Just a few months after the first formal product announcements in October 2016, Nintendo's Switch home-portable-hybrid video game console went on sale on Friday. The relentless disassemblers over at iFixit took one of its specialty screwdriver kits to a fresh-off-the-store-shelf Switch console to take a look at the hardware inside and the techniques used to put it together. The first-revision Switch appears to be a refreshingly-modular system with a substantial potential for easy repairs. In separate but related news, device skin maker dbrand announced that it will not offer its vinyl veneers for Nintendo Switch consoles, saying that the coating on the Switch and its accessories will be damaged by the adhesive used in "all skins and wraps".
Users looking to take apart a Switch on their own will need a tri-wing Y00 screwdriver to first get the Switch open, but the device is otherwise assembled with tiny standard Phillips screws. Adhesive is used only to hold the battery in place and to stick the discrete display and digitizer units together. The actual hardware inside doesn't offer many surprises. A Nvidia ODNX02-A2 SoC headlines the show, with 4GB of Samsung LPDDR4 memory and 32GB of Toshiba eMMC NAND storage in supporting roles.

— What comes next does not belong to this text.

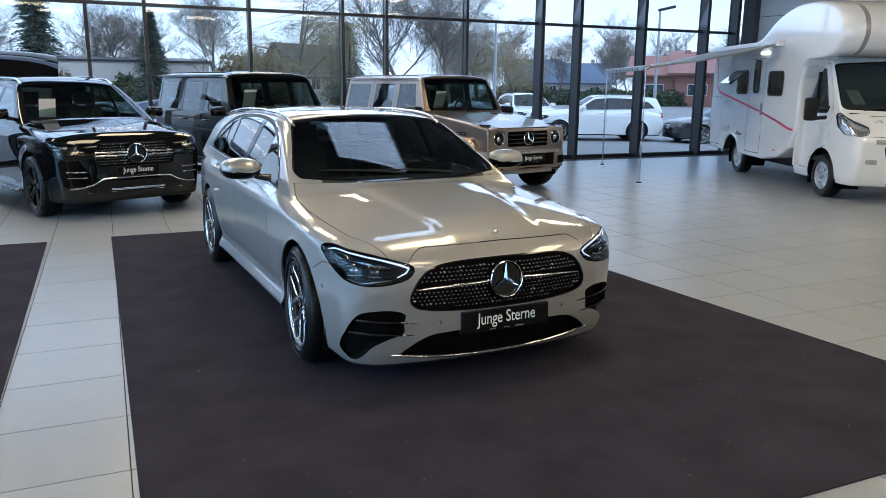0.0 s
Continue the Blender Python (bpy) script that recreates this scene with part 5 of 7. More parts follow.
SUV = dict(x0=-4.15, x1=1.0, h=1.80, grid=0.026, hw=0.97, crown=0.10, R=0.385, wb=2.995, arch=0.435, flare=0.02, bow=0.20, k=0.09, bot=0.22, kr=0.08, belt=1.19, sill=0.42,
    top=curve((1.0, 0.86), (0.86, 0.96), (0.74, 1.045), (0.5, 1.09), (0.0, 1.15), (-0.45, 1.19), (-1.0, 1.21), (-3.2, 1.22), (-4.1, 1.15)),
    plan=curve((0.95, 0.80), (0.7, 0.91), (0.4, 0.965), (0, 0.978), (-1.5, 0.968), (-3.0, 0.985), (-3.7, 0.93), (-4.15, 0.84)),
    sect=curve((0.1, -0.1), (0.25, -0.05), (0.4, -0.03), (0.6, -0.01), (0.8, 0.0), (0.95, -0.006), (1.04, -0.03), (1.2, -0.10), (1.4, -0.2)),
    nose=curve((0.1, 0.76), (0.25, 0.84), (0.45, 0.87), (0.75, 0.87), (0.9, 0.845), (1.0, 0.79), (1.1, 0.7)), tail=curve((0.2, -3.95), (0.6, -4.06), (1.0, -4.04), (1.2, -3.98)),
    gw=curve((1.0, 0.92), (1.2, 0.87), (1.45, 0.77), (1.62, 0.68), (1.75, 0.60), (1.9, 0.5)), roof=curve((-0.9, 1.55), (-1.3, 1.69), (-1.8, 1.745), (-2.4, 1.75), (-3.1, 1.72), (-3.8, 1.64), (-4.2, 1.58)),
    ws=(-0.42, 1.19, 0.27, 0.50, 0.866), rs=(-4.0, 1.2, 0.9, 0.42),
    panes=[[(-0.86, 1.20), (-1.12, 1.42), (-1.38, 1.56), (-1.74, 1.60), (-1.74, 1.21)], [(-1.86, 1.21), (-1.86, 1.61), (-2.55, 1.60), (-2.80, 1.50), (-2.86, 1.22)], [(-3.02, 1.23), (-2.97, 1.50), (-3.42, 1.46), (-3.62, 1.27)]],
    surround=[(-0.80, 1.185), (-1.10, 1.44), (-1.38, 1.58), (-1.8, 1.625), (-2.55, 1.62), (-3.05, 1.57), (-3.45, 1.48), (-3.68, 1.255), (-2.6, 1.21)],
    screen=[(-0.79, 1.215), (0, 1.20), (0.79, 1.215), (0.62, 1.63), (0, 1.67), (-0.62, 1.63)], lamp=[(-0.56, 0.93), (-0.42, 0.985), (-0.06, 0.955), (0.13, 0.92), (0.16, 0.86), (0.02, 0.80), (-0.22, 0.80), (-0.45, 0.86)], lamp_diag=True,
    grille=[(-0.43, 0.945), (0.43, 0.945), (0.52, 0.80), (0.47, 0.66), (-0.47, 0.66), (-0.52, 0.80)], intake=[(-0.62, 0.36), (-0.5, 0.475), (0.5, 0.475), (0.62, 0.36), (0.5, 0.33), (-0.5, 0.33)],
    seams=[(-0.74, 0.3, 0.0, 1.22), (-1.80, 0.0, 0.0, 1.24), (-2.92, 0.3, -0.55, 1.24)], hood_w=curve((0.9, 0.6), (0.6, 0.76), (0.2, 0.83), (-0.5, 0.80)), hood_z=0.985, clad=0.0, eyes=[(0.70, 0.880, 0.024), (0.80, 0.890, 0.022)],
    bars=[(0.825, -0.49, -0.12, 0.014, "satin"), (0.825, 0.12, 0.49, 0.014, "satin"), (0.785, -0.49, -0.12, 0.014, "satin"), (0.785, 0.12, 0.49, 0.014, "satin"), (0.345, -0.60, 0.60, 0.014, "chrome")],
    pins=(0.685, 0.93), badge=(0.805, 0.125), badge_disc=True, plate=0.59, text="Junge Sterne", mirror=(-0.90, 1.05, 1.25), handles=[(-1.62, 1.06), (-2.68, 1.08)], rails=(-1.3, -3.5, 0.62, "satin"), track=0.86, rim=0.275, style="multi", rim_face="rim_dark", rim_back="rim_black", fine=False, step="satin", sheet=(-0.72, -0.50, 1.30, 12), clad_mat="black")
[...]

The Switch dock doesn't appear to be much more than a USB hub. As of this writing, the dock's rear USB port is restricted to USB 2.0 speeds. However, according to iFixit, Nintendo said it'll grow a software mushroom power-up to enable USB 3.0 speeds on that port. The Joy-Cons report to the console over Bluetooth. The red one has an NFC antenna and an infra-red camera built into it.
iFixit tore down the Switch console, the dock, both Joy-Cons, and the haptic feedback devices within the controllers in explicit detail. The site gives the Switch an eight-point score out of 10, remarking that the display is easily replaceable in the event of damage.